Quote the whole listing exactly. Leave the pictures out of your copy.

▶ **STORED DATA**
>> Start

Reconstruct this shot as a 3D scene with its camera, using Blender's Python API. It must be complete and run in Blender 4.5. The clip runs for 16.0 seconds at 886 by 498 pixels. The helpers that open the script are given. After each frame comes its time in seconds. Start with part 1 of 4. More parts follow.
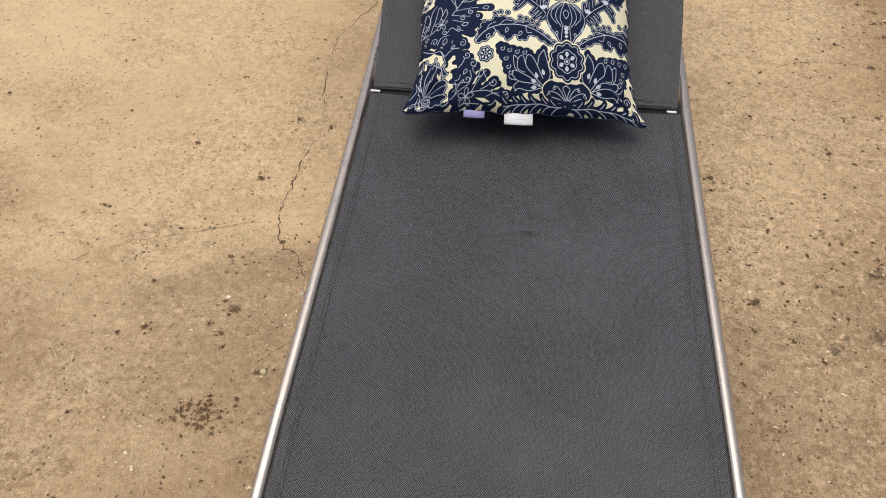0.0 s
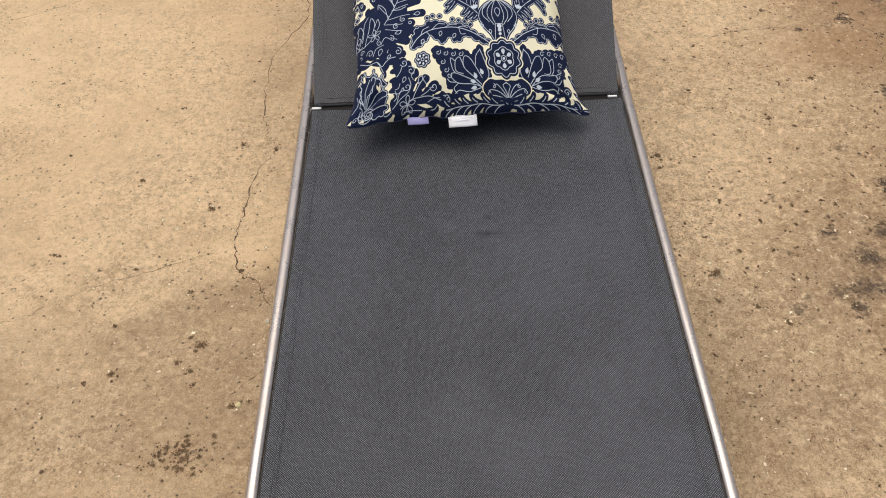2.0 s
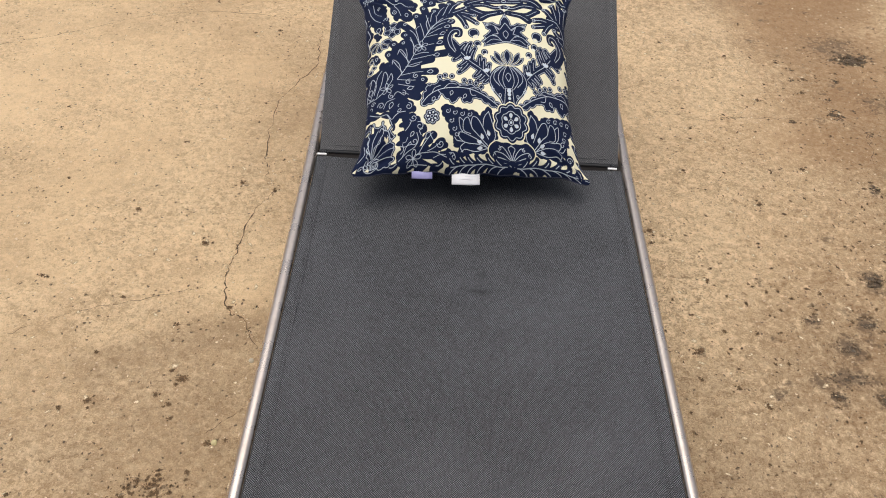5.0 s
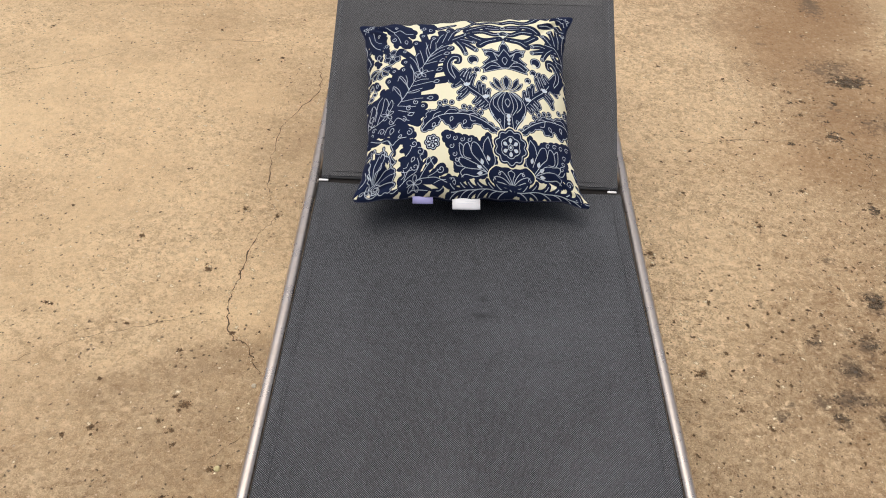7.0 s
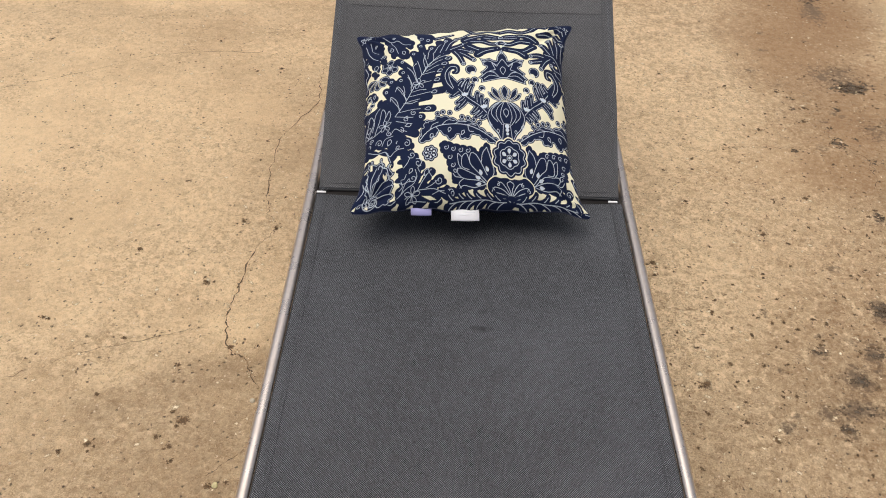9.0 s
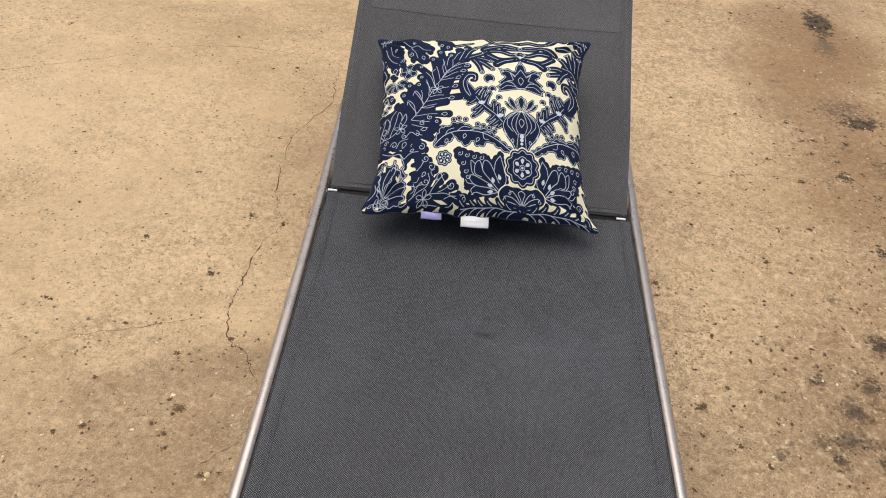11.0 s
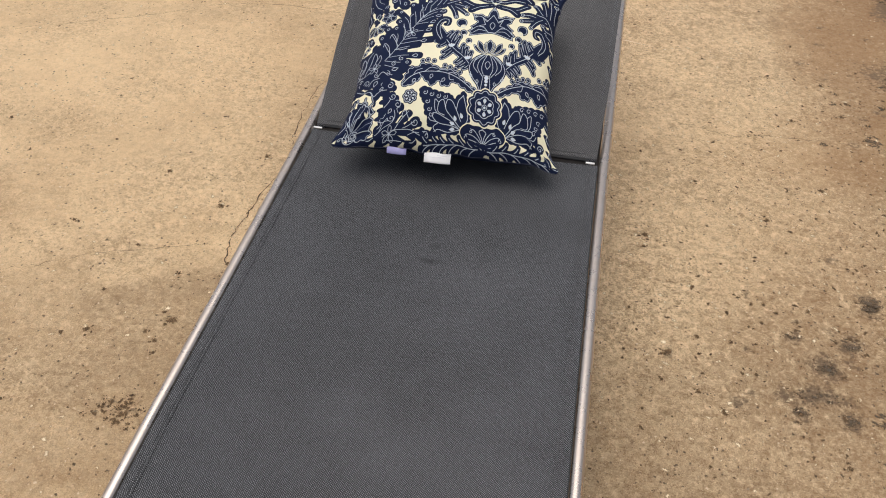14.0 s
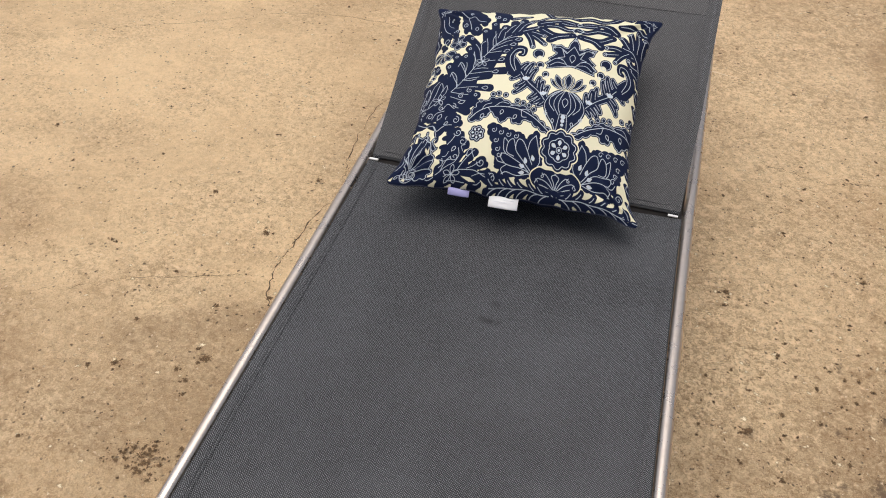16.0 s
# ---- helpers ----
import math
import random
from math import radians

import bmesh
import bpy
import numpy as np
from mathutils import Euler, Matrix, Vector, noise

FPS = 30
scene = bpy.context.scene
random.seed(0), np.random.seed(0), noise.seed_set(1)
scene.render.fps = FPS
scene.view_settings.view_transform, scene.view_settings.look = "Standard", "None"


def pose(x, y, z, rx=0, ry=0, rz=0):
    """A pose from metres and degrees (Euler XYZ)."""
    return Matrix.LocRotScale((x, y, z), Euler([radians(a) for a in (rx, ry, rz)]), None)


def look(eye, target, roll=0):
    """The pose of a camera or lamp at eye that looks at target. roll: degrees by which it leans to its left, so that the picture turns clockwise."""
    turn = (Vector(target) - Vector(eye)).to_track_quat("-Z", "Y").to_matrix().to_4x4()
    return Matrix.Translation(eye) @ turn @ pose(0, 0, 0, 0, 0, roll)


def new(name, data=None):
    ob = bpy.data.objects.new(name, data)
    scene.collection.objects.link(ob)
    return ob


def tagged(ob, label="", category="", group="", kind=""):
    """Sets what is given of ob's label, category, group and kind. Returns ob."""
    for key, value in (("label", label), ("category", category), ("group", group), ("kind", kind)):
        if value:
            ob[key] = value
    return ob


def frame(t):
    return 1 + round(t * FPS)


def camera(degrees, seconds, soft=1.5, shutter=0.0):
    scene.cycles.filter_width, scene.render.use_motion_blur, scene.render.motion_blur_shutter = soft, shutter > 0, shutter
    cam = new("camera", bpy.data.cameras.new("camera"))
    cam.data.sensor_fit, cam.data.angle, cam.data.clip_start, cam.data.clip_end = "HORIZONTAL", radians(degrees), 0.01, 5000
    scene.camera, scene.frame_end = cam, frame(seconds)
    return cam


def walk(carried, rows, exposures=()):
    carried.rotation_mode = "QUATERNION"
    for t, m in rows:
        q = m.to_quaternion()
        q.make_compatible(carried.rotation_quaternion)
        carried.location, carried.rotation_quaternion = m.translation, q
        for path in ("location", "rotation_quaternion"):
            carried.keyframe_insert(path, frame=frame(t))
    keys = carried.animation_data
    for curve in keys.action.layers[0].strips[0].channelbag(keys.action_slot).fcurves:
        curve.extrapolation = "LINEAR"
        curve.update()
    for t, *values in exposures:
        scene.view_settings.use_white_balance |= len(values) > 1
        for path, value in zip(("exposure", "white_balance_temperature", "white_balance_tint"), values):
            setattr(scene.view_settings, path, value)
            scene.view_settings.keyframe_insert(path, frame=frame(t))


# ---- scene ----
cam = camera(55.0, 16.0, soft=1.0)
PATH = [
    (0, (-0.044, -1.306, 1.372), (-0.146, -0.016, -0.153), 1.8),
    (0.5, (-0.047, -1.294, 1.373), (-0.059, 0.017, -0.138), 2.2),
    (1, (-0.026, -1.275, 1.37), (0.012, 0.027, -0.148), 1.6),
    (1.5, (-0.057, -1.288, 1.378), (-0.08, -0.005, -0.156), -1.0),
    (2, (-0.046, -1.294, 1.377), (-0.053, 0.001, -0.147), -2.0),
    (2.5, (-0.04, -1.295, 1.382), (-0.019, 0.016, -0.129), -1.6),
    (3, (-0.039, -1.299, 1.384), (-0.024, 0.031, -0.11), -1.1),
    (3.5, (-0.063, -1.317, 1.391), (-0.062, 0.034, -0.084), 0.3),
    (4, (-0.067, -1.311, 1.385), (-0.055, 0.056, -0.075), 1.1),
    (4.5, (-0.08, -1.315, 1.385), (-0.049, 0.066, -0.061), 3.3),
    (5, (-0.077, -1.305, 1.382), (-0.033, 0.09, -0.051), 4.7),
    (5.2, (-0.087, -1.3, 1.382), (-0.026, 0.099, -0.046), 5.6),
    (7.5, (-0.071, -1.311, 1.392), (-0.042, 0.126, 0.0), 3.7),
    (8, (-0.074, -1.306, 1.392), (-0.041, 0.132, 0.001), 4.9),
    (8.5, (-0.076, -1.302, 1.398), (-0.055, 0.138, 0.011), 4.2),
    (8.7, (-0.062, -1.291, 1.387), (-0.042, 0.151, 0.002), 3.1),
    (10.8, (-0.066, -1.294, 1.381), (-0.035, 0.162, 0.01), 6.1),
    (11, (-0.082, -1.308, 1.377), (-0.055, 0.159, 0.017), 7.0),
    (11.5, (-0.065, -1.305, 1.375), (-0.004, 0.158, 0.013), 6.6),
    (12, (-0.051, -1.302, 1.372), (0.043, 0.131, -0.02), 4.8),
    (12.5, (-0.033, -1.262, 1.348), (0.082, 0.13, -0.084), 6.0),
    (13, (0.063, -1.28, 1.393), (0.041, 0.15, -0.005), 5.7),
    (13.5, (0.198, -1.351, 1.407), (-0.014, 0.07, 0.016), 2.1),
    (14, (0.236, -1.402, 1.388), (-0.012, 0.002, -0.015), 1.9),
    (14.5, (0.231, -1.429, 1.378), (-0.038, -0.022, -0.017), 2.4),
    (15, (0.248, -1.439, 1.376), (-0.08, -0.034, -0.009), 1.4),
    (15.5, (0.261, -1.395, 1.37), (-0.12, -0.001, -0.013), 0.7),
    (16, (0.179, -1.234, 1.337), (-0.184, 0.147, -0.063), 1.9),
]
walk(cam, [(t, look(eye, target, roll)) for t, eye, target, roll in PATH],
     exposures=((0, 0.0), (1.5, 0.06), (5, 0.06), (8, 0.05), (12, 0.06), (13, 0.02), (14, -0.02), (15, 0.01), (16, 0.04)))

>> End

▶ **COMPLETED EXERCISE**
Reconstruct this shot as a 3D scene with its camera, using Blender's Python API. It must be complete and run in Blender 4.5. The clip runs for 16.0 seconds at 886 by 498 pixels. The helpers that open the script are given. After each frame comes its time in seconds. Start with part 1 of 4. More parts follow.
0.0 s
2.0 s
5.0 s
7.0 s
9.0 s
11.0 s
14.0 s
16.0 s
# ---- helpers ----
import math
import random
from math import radians

import bmesh
import bpy
import numpy as np
from mathutils import Euler, Matrix, Vector, noise

FPS = 30
scene = bpy.context.scene
random.seed(0), np.random.seed(0), noise.seed_set(1)
scene.render.fps = FPS
scene.view_settings.view_transform, scene.view_settings.look = "Standard", "None"


def pose(x, y, z, rx=0, ry=0, rz=0):
    """A pose from metres and degrees (Euler XYZ)."""
    return Matrix.LocRotScale((x, y, z), Euler([radians(a) for a in (rx, ry, rz)]), None)


def look(eye, target, roll=0):
    """The pose of a camera or lamp at eye that looks at target. roll: degrees by which it leans to its left, so that the picture turns clockwise."""
    turn = (Vector(target) - Vector(eye)).to_track_quat("-Z", "Y").to_matrix().to_4x4()
    return Matrix.Translation(eye) @ turn @ pose(0, 0, 0, 0, 0, roll)


def new(name, data=None):
    ob = bpy.data.objects.new(name, data)
    scene.collection.objects.link(ob)
    return ob


def tagged(ob, label="", category="", group="", kind=""):
    """Sets what is given of ob's label, category, group and kind. Returns ob."""
    for key, value in (("label", label), ("category", category), ("group", group), ("kind", kind)):
        if value:
            ob[key] = value
    return ob


def frame(t):
    return 1 + round(t * FPS)


def camera(degrees, seconds, soft=1.5, shutter=0.0):
    scene.cycles.filter_width, scene.render.use_motion_blur, scene.render.motion_blur_shutter = soft, shutter > 0, shutter
    cam = new("camera", bpy.data.cameras.new("camera"))
    cam.data.sensor_fit, cam.data.angle, cam.data.clip_start, cam.data.clip_end = "HORIZONTAL", radians(degrees), 0.01, 5000
    scene.camera, scene.frame_end = cam, frame(seconds)
    return cam


def walk(carried, rows, exposures=()):
    carried.rotation_mode = "QUATERNION"
    for t, m in rows:
        q = m.to_quaternion()
        q.make_compatible(carried.rotation_quaternion)
        carried.location, carried.rotation_quaternion = m.translation, q
        for path in ("location", "rotation_quaternion"):
            carried.keyframe_insert(path, frame=frame(t))
    keys = carried.animation_data
    for curve in keys.action.layers[0].strips[0].channelbag(keys.action_slot).fcurves:
        curve.extrapolation = "LINEAR"
        curve.update()
    for t, *values in exposures:
        scene.view_settings.use_white_balance |= len(values) > 1
        for path, value in zip(("exposure", "white_balance_temperature", "white_balance_tint"), values):
            setattr(scene.view_settings, path, value)
            scene.view_settings.keyframe_insert(path, frame=frame(t))


# ---- scene ----
cam = camera(55.0, 16.0, soft=1.0)
PATH = [
    (0, (-0.044, -1.306, 1.372), (-0.146, -0.016, -0.153), 1.8),
    (0.5, (-0.047, -1.294, 1.373), (-0.059, 0.017, -0.138), 2.2),
    (1, (-0.026, -1.275, 1.37), (0.012, 0.027, -0.148), 1.6),
    (1.5, (-0.057, -1.288, 1.378), (-0.08, -0.005, -0.156), -1.0),
    (2, (-0.046, -1.294, 1.377), (-0.053, 0.001, -0.147), -2.0),
    (2.5, (-0.04, -1.295, 1.382), (-0.019, 0.016, -0.129), -1.6),
    (3, (-0.039, -1.299, 1.384), (-0.024, 0.031, -0.11), -1.1),
    (3.5, (-0.063, -1.317, 1.391), (-0.062, 0.034, -0.084), 0.3),
    (4, (-0.067, -1.311, 1.385), (-0.055, 0.056, -0.075), 1.1),
    (4.5, (-0.08, -1.315, 1.385), (-0.049, 0.066, -0.061), 3.3),
    (5, (-0.077, -1.305, 1.382), (-0.033, 0.09, -0.051), 4.7),
    (5.2, (-0.087, -1.3, 1.382), (-0.026, 0.099, -0.046), 5.6),
    (7.5, (-0.071, -1.311, 1.392), (-0.042, 0.126, 0.0), 3.7),
    (8, (-0.074, -1.306, 1.392), (-0.041, 0.132, 0.001), 4.9),
    (8.5, (-0.076, -1.302, 1.398), (-0.055, 0.138, 0.011), 4.2),
    (8.7, (-0.062, -1.291, 1.387), (-0.042, 0.151, 0.002), 3.1),
    (10.8, (-0.066, -1.294, 1.381), (-0.035, 0.162, 0.01), 6.1),
    (11, (-0.082, -1.308, 1.377), (-0.055, 0.159, 0.017), 7.0),
    (11.5, (-0.065, -1.305, 1.375), (-0.004, 0.158, 0.013), 6.6),
    (12, (-0.051, -1.302, 1.372), (0.043, 0.131, -0.02), 4.8),
    (12.5, (-0.033, -1.262, 1.348), (0.082, 0.13, -0.084), 6.0),
    (13, (0.063, -1.28, 1.393), (0.041, 0.15, -0.005), 5.7),
    (13.5, (0.198, -1.351, 1.407), (-0.014, 0.07, 0.016), 2.1),
    (14, (0.236, -1.402, 1.388), (-0.012, 0.002, -0.015), 1.9),
    (14.5, (0.231, -1.429, 1.378), (-0.038, -0.022, -0.017), 2.4),
    (15, (0.248, -1.439, 1.376), (-0.08, -0.034, -0.009), 1.4),
    (15.5, (0.261, -1.395, 1.37), (-0.12, -0.001, -0.013), 0.7),
    (16, (0.179, -1.234, 1.337), (-0.184, 0.147, -0.063), 1.9),
]
walk(cam, [(t, look(eye, target, roll)) for t, eye, target, roll in PATH],
     exposures=((0, 0.0), (1.5, 0.06), (5, 0.06), (8, 0.05), (12, 0.06), (13, 0.02), (14, -0.02), (15, 0.01), (16, 0.04)))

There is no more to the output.